Copy everything in the data below exactly except the pictures.

Start of DATA BLOCK

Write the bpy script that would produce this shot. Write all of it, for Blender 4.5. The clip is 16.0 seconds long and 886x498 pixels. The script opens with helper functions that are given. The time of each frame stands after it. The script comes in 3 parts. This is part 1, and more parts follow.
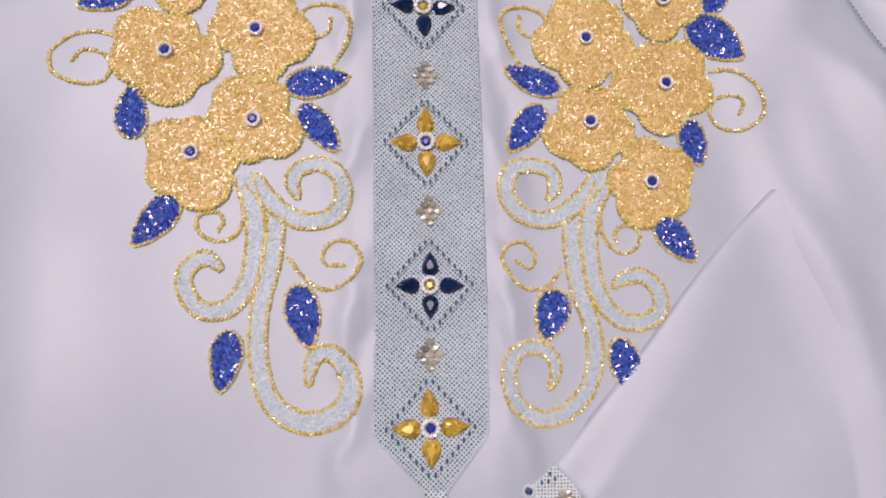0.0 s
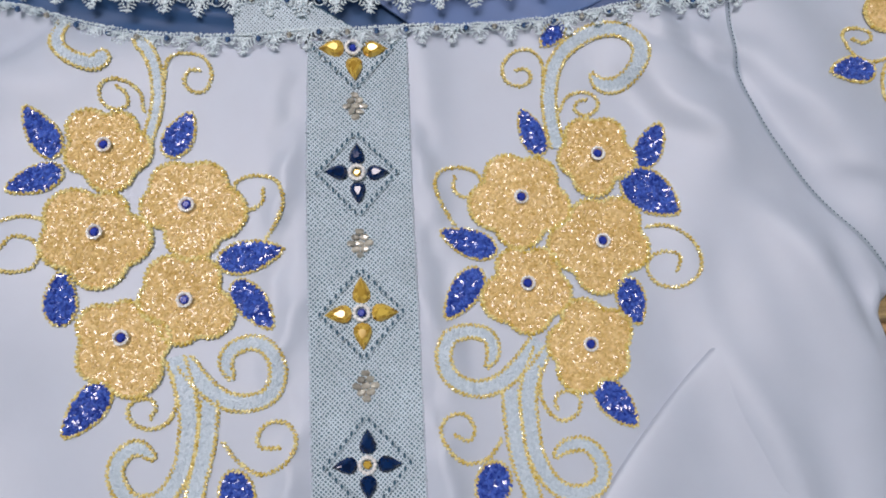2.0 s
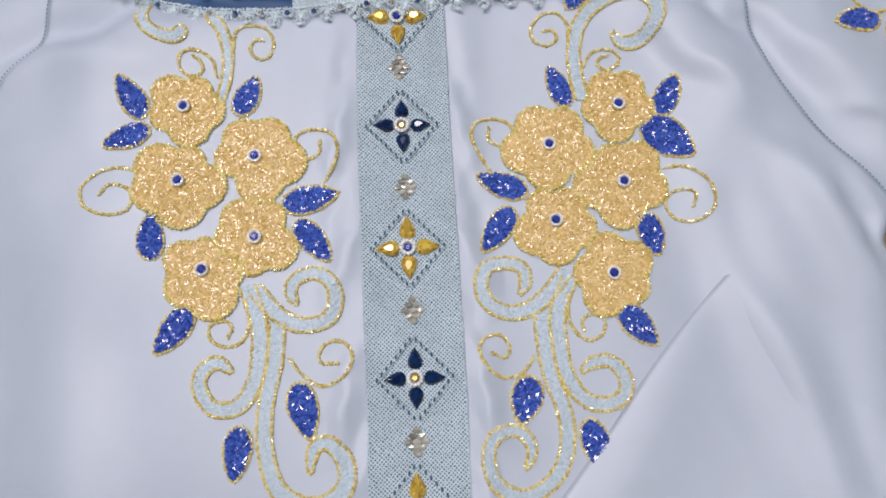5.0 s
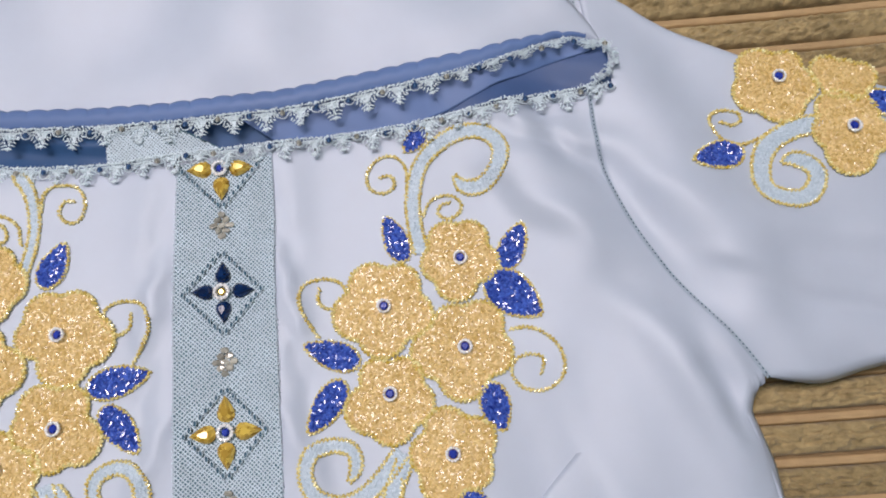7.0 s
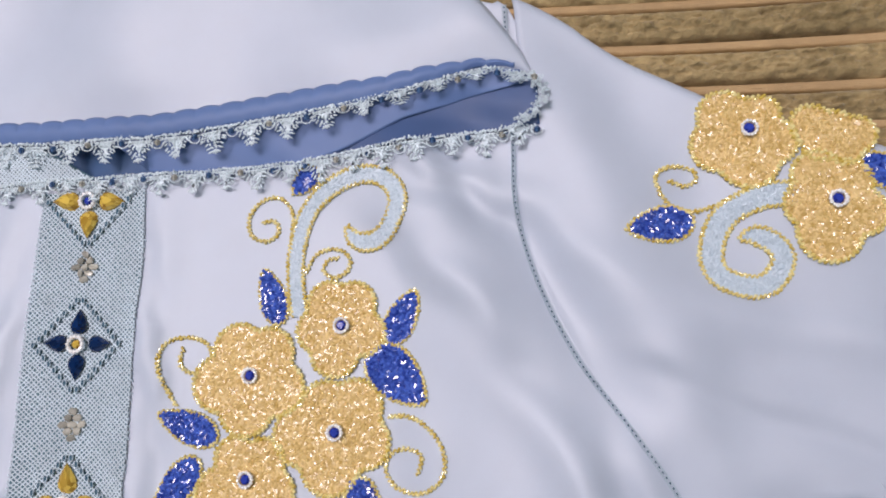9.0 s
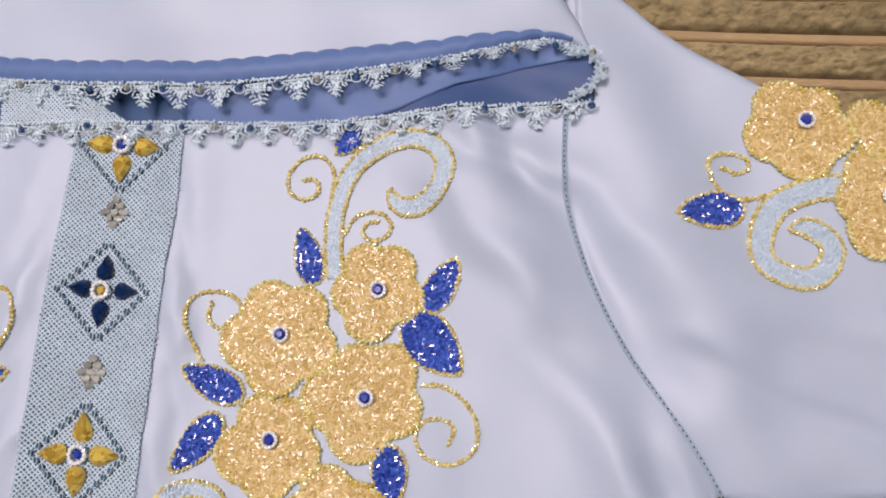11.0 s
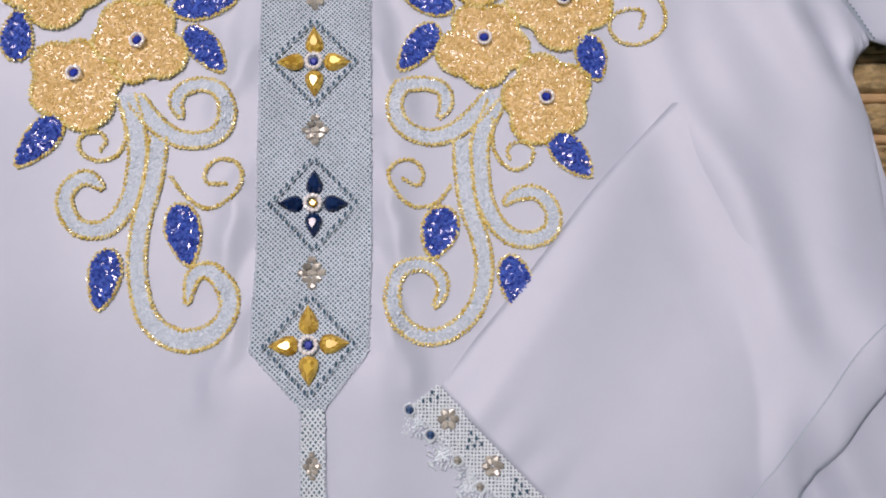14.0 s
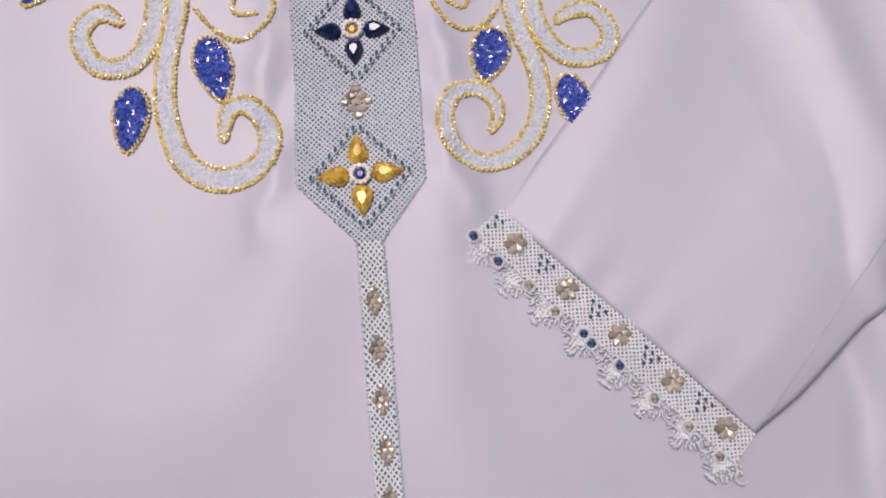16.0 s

End of DATA BLOCK

* **SOLUTION TO THIS TASK**
Write the bpy script that would produce this shot. Write all of it, for Blender 4.5. The clip is 16.0 seconds long and 886x498 pixels. The script opens with helper functions that are given. The time of each frame stands after it. The script comes in 3 parts. This is part 1, and more parts follow.
0.0 s
2.0 s
5.0 s
7.0 s
9.0 s
11.0 s
14.0 s
16.0 s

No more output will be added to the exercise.